The Clos is easily accessible on the ground and basement floors but requires two flights of shallow steps to visit Leonardo’s bedroom on the first floor. The Clos is privately owned and charges a special admission fee for people with reduced mobility. Accessible toilets can be found next to the gift shop. Special parking spaces are provided about 150m/500ft from the Clos’s entrance–requiring a walk up a gentle 10% slope on a paved path. Plan on taking about two hours for a relaxed stroll through the house, exhibits, and grounds.
More information: Clos website
We ended the morning with a wonderful local lunch at La Fourchette, 9 rue Malebranche. It’s a small, friendly restaurant on the ground floor and is wheelchair accessible with a toilet also on the ground floor.
Day 3: The Apocalypse Tapestry and a Walk in Historic Angers
On our third day, we headed to Angers to visit the world’s largest surviving medieval tapestry. It was commissioned by Louis I, the Duke of Anjou, and woven in Paris between 1377–1382. The Apocalypse Tapestry is a medieval masterpiece, depicting the story of the Apocalypse from the Book of Revelation (the last chapter of the Bible) by Saint John the Divine in colorful imagery. The Tapestry is actually about 90 individual tapestries (a few missing) grouped around six themes that tell the story of the Apocalypse—the triumph of Good over Evil. The Tapestry is about 140m/460ft long!
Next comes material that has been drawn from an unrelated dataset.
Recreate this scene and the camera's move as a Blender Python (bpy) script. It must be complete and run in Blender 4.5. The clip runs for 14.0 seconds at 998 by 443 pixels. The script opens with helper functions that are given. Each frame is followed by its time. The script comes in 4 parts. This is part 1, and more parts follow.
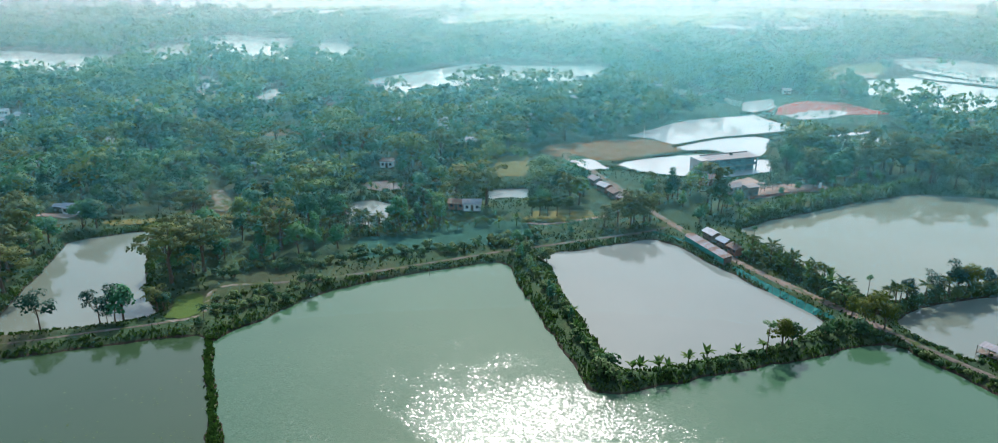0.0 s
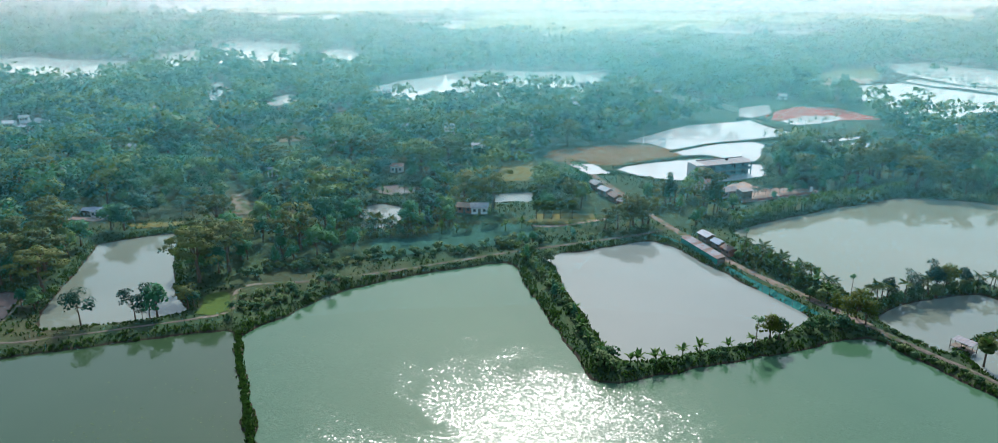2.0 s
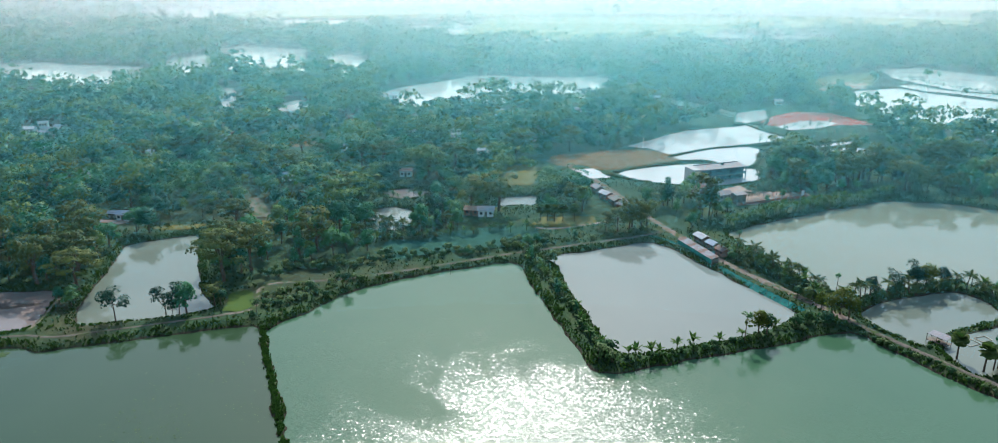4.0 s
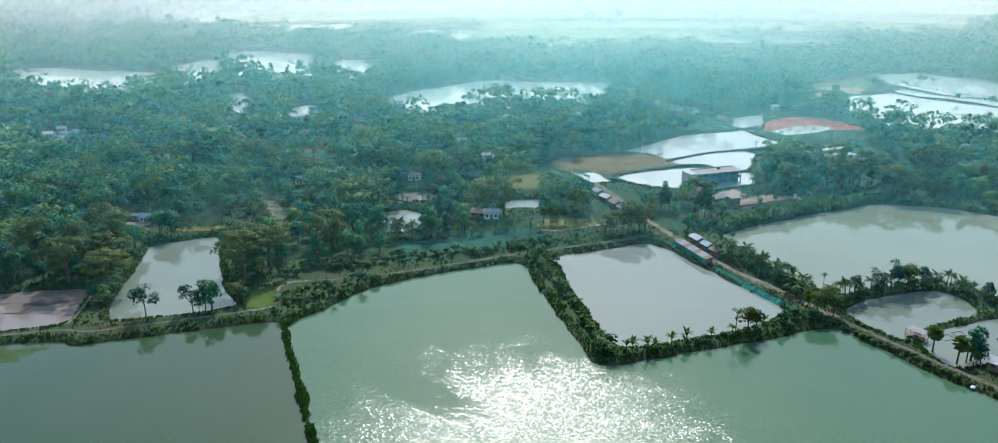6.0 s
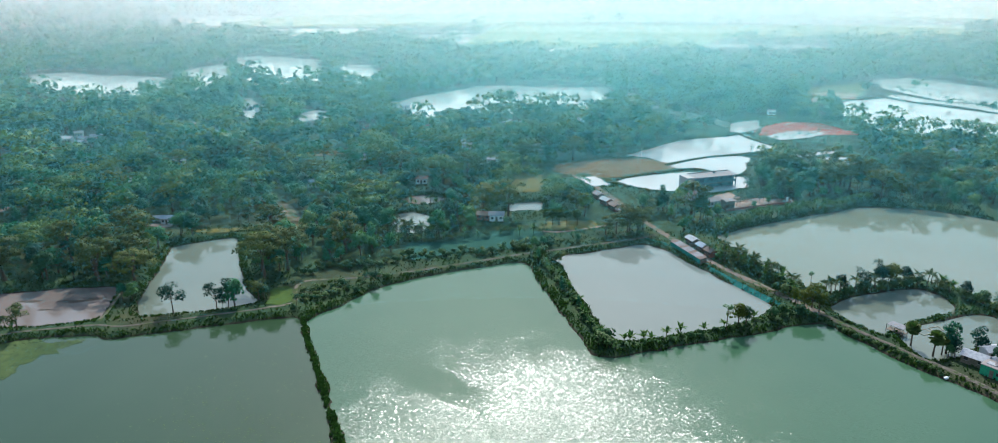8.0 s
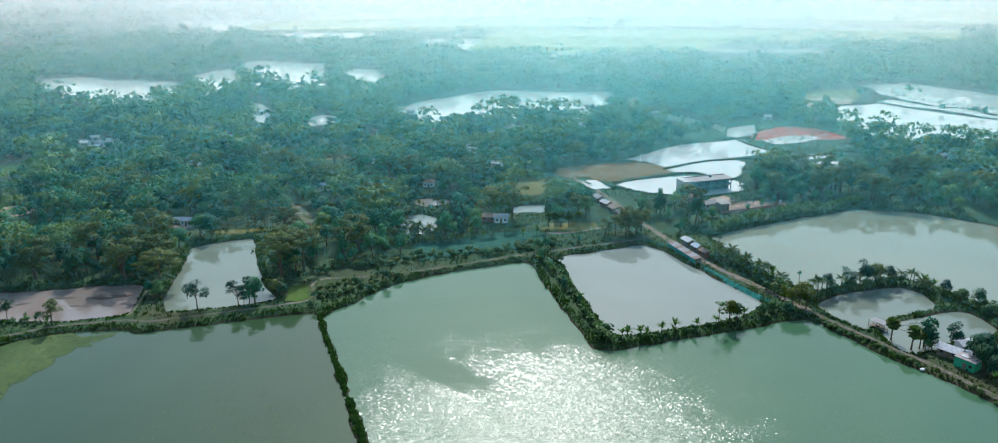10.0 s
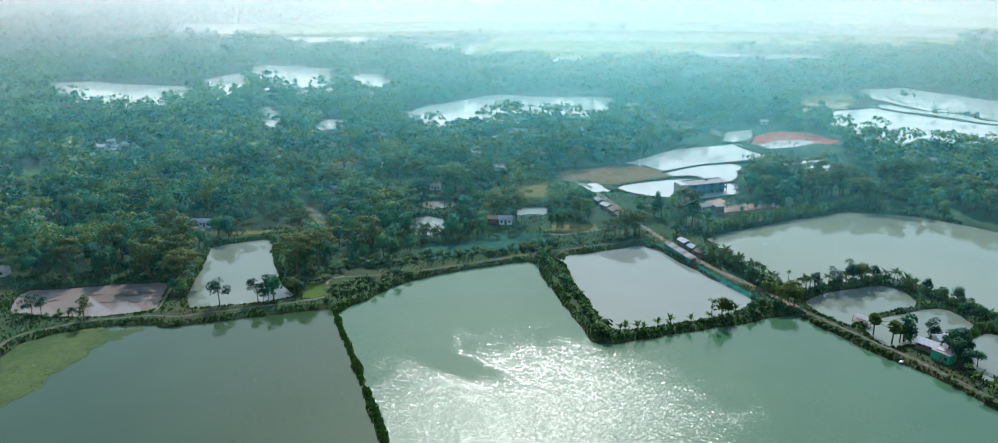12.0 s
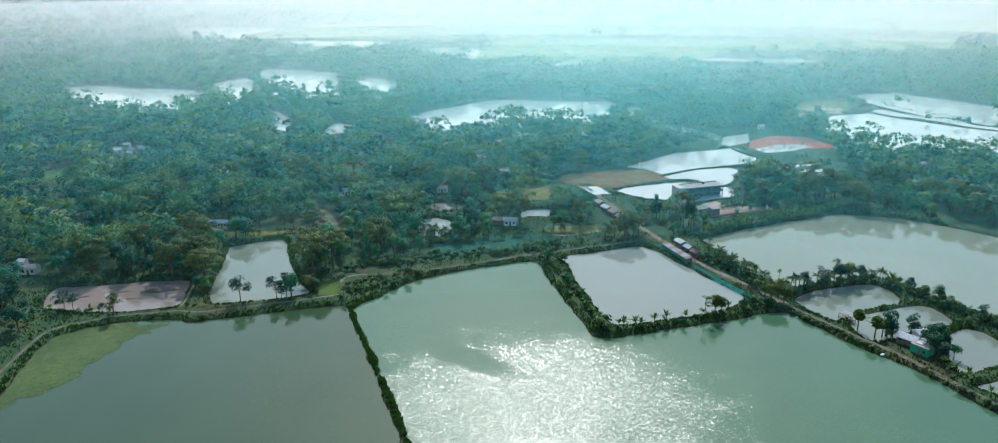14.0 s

The Tapestry is located inside the fortified Château d’Angers that is easily accessible from the parking area at the foot of the Château, located about 150m/500 ft, up a 20% slope paved sidewalk to the entrance. As a public museum, entrance is free for people with reduced mobility. Once inside, over a few cobblestones, most of the walkways in the courtyard of the Chateau are gravel. Once inside the Château, the Tapestry is located in a specially built gallery accessible down an outdoor paved ramp (about a 25% slope). An excellent audio-guide available in English provided an unforgettable voyage into medieval art. The audio-guide is essential if you want to understand the story of the tapestries.
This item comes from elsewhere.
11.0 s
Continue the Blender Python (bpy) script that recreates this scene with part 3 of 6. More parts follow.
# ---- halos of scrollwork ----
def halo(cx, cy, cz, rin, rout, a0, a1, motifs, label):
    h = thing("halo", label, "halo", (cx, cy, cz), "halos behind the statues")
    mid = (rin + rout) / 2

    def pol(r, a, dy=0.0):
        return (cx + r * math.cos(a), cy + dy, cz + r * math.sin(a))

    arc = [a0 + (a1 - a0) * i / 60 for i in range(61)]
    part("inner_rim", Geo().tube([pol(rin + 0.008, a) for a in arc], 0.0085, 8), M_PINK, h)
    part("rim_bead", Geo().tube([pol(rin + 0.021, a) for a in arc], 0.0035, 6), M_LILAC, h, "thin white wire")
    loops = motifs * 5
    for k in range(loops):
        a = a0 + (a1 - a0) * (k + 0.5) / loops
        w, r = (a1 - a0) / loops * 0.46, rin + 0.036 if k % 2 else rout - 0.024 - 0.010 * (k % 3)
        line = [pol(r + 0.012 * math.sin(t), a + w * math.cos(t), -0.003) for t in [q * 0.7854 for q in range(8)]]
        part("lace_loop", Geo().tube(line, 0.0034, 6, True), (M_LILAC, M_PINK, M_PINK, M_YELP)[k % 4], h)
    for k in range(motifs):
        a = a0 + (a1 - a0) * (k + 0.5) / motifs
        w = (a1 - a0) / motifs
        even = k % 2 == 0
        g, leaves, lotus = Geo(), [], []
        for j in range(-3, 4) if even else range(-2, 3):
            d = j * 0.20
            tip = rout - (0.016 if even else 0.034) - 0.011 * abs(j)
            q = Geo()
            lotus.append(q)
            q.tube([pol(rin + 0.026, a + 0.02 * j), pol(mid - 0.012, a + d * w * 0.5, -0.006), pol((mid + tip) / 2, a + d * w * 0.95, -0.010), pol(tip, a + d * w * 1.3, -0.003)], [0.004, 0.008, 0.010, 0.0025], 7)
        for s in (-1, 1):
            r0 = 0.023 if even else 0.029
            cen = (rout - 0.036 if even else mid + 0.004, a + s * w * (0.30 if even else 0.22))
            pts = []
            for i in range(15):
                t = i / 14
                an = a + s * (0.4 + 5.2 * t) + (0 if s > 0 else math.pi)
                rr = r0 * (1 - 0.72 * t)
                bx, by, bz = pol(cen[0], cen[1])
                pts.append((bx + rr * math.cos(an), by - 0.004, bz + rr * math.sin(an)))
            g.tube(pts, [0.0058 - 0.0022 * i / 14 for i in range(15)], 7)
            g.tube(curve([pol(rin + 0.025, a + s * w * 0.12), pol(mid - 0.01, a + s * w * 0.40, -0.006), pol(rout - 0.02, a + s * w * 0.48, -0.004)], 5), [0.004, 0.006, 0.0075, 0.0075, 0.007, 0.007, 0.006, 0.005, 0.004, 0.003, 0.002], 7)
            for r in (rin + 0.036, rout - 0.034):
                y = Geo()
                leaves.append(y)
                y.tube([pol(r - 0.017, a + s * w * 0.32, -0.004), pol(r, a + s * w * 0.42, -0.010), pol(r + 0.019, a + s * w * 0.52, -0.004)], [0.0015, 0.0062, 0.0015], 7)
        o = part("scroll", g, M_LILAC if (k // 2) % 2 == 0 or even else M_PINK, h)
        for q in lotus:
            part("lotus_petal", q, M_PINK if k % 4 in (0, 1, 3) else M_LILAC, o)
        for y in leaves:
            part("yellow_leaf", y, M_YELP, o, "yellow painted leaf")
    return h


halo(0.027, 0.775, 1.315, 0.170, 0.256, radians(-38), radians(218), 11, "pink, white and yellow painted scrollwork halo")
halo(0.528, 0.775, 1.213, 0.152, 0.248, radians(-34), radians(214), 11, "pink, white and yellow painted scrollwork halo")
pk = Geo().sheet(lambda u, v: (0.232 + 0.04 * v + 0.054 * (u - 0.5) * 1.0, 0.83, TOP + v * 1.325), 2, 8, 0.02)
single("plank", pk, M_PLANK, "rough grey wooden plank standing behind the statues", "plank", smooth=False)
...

We rounded off our visit to Angers with a pleasant walk through its historic centre along a 2km trail that is specially designed for persons with reduced mobility. Trails are marked on the pavement with a blue line and maps are available (in French) at the Office du Tourisme located across the parking at the foot of the Château.
Day 4: Le Mans and Home to Paris
Le Mans is known best for its 24-hours of Le Mans race course, the Circuit de la Sarthe, located about 10 km (6 miles) south of the city—and yes you can drive your car alongside the entire circuit. But Le Mans is more than auto racing.
On our last day in the Loire Valley we headed to the old historic town of the Plantagenet kings in Le Mans. The House of Plantagenet was a royal house that originated from the Duchy of Anjou, a province that straddled the lower part of the Loire Valley. Eight Plantagenet kings held the English throne from 1154 to 1485.
Le Mans was the capital of the Plantagenet Empire that stretched from Scotland and England, through Belgium and France, all the way to Spain. Some of the old half-timbered house remain as do parts of the Roman wall encircling the old town. Most of the streets of the old town are car-free. However, the streets are paved with cobblestones. Expect your bones to be rattled if you are in a scooter. Designated handicapped parking spaces are scattered around the old town. This is a great website for planning a visit to historic Les Mans.
Still shaking from the cobblestones and cold weather, we left Le Mans for a leisurely 3-hour drive home to Paris.
Where to Stay?
Hotel-Château Le Grand Lucé
While there are over 300 chateaux in the Loire Valley, only a few are available for overnight stays, and even fewer are equipped to accommodate people with limited mobility. We managed to stay in one, the Hotel-Château Le Grand Lucé, located in the village of Gran Lucé 28 km/17 mi southeast of Le Mans.
In 1718 an original fortified castle was purchased by Baron Pineau de Viennay II using his wife’s family fortune. In 1750 his son Jacques decided to replace the castle with a modern state-of-the-art palace. By 1764 the new Neoclassical château of 42,000 m2/45,000 ft2 was completed. In 2017 the chateau was purchased and reimagined as the current Hotel-Château. It sits within about 32 ha/80 ac of formal French gardens and flat gravel paths.
The chateau has 12 bedrooms located on the second floor, but all floors are accessible by a modern elevator located at the back of the château. The first floor consists of a grand salon, a tea salon, a formal dining room, and a petit salon—all available to hotel guests. We ate a gastronomic birthday dinner alone in the formal dining room—very nice! The large bedrooms are tastefully furnished and the ceilings are high. Our bathroom had both a bear-claw tub and an accessible walk-in shower. The young staff is extremely friendly, multi-lingual, and always ready to help.